Since 2011 all major importing countries have adopted strong policies on carbon emissions and vehicle efficiency.
The World Business Council for Sustainable Development (WBCSD) places climate change mitigation in a much broader agenda of sustainable development, and its workforces and task groups of major international businesses creates the compost for ‘bottom-up’ growth in new business opportunities.
The transport sector is the largest market for liquid fuels.
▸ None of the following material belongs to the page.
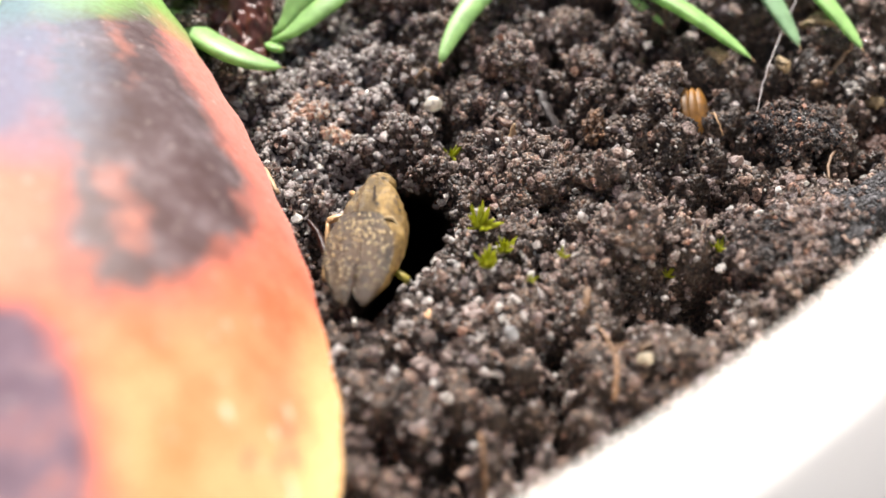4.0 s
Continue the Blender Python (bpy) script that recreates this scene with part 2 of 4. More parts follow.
def body_material():
    """Ochre skin, darker and duller from the midline to one side, with rows of dark pits."""
    m, nt, p = material("insect_body")
    tc = nt.nodes.new("ShaderNodeTexCoord")
    sep = nt.nodes.new("ShaderNodeSeparateXYZ")
    nt.links.new(tc.outputs["Object"], sep.inputs[0])
    vor = node(nt, "TexVoronoi", Scale=1000.0, Randomness=0.6)
    nt.links.new(tc.outputs["Object"], vor.inputs["Vector"])
    base = ramp(nt, noisy(nt, 1600, 6, 0.7), [(0.36, (0.085, 0.048, 0.012)), (0.5, (0.22, 0.134, 0.036)), (0.66, (0.40, 0.265, 0.092))]).outputs[0]
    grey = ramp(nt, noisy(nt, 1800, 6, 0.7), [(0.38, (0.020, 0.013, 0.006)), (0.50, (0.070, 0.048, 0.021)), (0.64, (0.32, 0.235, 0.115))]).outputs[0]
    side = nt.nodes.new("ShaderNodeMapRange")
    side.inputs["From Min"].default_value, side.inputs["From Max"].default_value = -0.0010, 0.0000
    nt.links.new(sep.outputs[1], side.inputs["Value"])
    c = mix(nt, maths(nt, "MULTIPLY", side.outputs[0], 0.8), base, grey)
    spot = ramp(nt, vor.outputs["Distance"], [(0.12, (1, 1, 1)), (0.19, (0, 0, 0))]).outputs[0]
    c = mix(nt, maths(nt, "MULTIPLY", spot, 0.9), c, (0.015, 0.010, 0.005))
    nt.links.new(c, p.inputs["Base Color"])
    p.inputs["Roughness"].default_value = 0.42
    bumped(nt, p, noisy(nt, 3600, 5, 0.7), 0.9, 0.00022)
    return m


SOIL = earth_material("soil", (0.014, 0.009, 0.0065), (0.095, 0.064, 0.046), 0.5)
CLOD = earth_material("clod", (0.020, 0.013, 0.009), (0.125, 0.086, 0.063), 0.5)
SLATE = earth_material("grey_clod", (0.009, 0.009, 0.0105), (0.040, 0.040, 0.045), 0.6, 800, 5200, 0.9)
LICHEN = earth_material("pale_crust", (0.16, 0.155, 0.15), (0.46, 0.44, 0.41), 0.8, 1600)
SAND = grain_material("sand", [(0.0, (0.060, 0.039, 0.030)), (0.14, (0.25, 0.190, 0.160)), (0.28, (0.105, 0.071, 0.055)), (0.42, (0.42, 0.338, 0.297)), (0.54, (0.20, 0.168, 0.162)), (0.66, (0.46, 0.332, 0.258)),
                               (0.76, (0.24, 0.158, 0.115)), (0.86, (0.60, 0.51, 0.457)), (0.94, (0.38, 0.225, 0.156)), (1.0, (0.78, 0.71, 0.65))], 0.19, 1.0, 0.08, 0.34)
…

Over 50% of world oil production in 2009 went to transport, Almost 95% of the energy used in transport worldwide was supplied by petroleum in 2009. By 2030 oil’s dependence on the transport market may rise to around 60%, depending on the scenarios for climate change policies.
However, policies designed to reduce the emission of greenhouse gases inevitably also reduce the use of oil in transport, which generated 23% of all estimated CO2 emissions from fuel combustion in 2009 In 1996 the Intergovernmental Panel on Climate Change estimated that the aviation sector consumed 13% of all transportation fuels and produced almost 3% of anthropogenic CO2.
Because of the effect of other gases released by aircraft, the total global warming impact may be two to four times higher than that of CO2. The European Union requires, from 2012, all aircraft using EU airports to participate in the EU emissions trading system (ETS); initially international airlines will be monitored, and eventually they will be brought into the allowance system.
Meanwhile, the aviation industry is working to anticipate policy by achieving carbon-neutral growth from 2020. Carbon markets in 2010 were estimated at $135 billion. Prices have fallen since. The ‘carbon price’ has proved somewhat unstable and a stabilizing mechanism is being considered. Credits will be allowed, under conditions, for emission reductions achieved by investment outside the EU under the Kyoto Protocol CDM.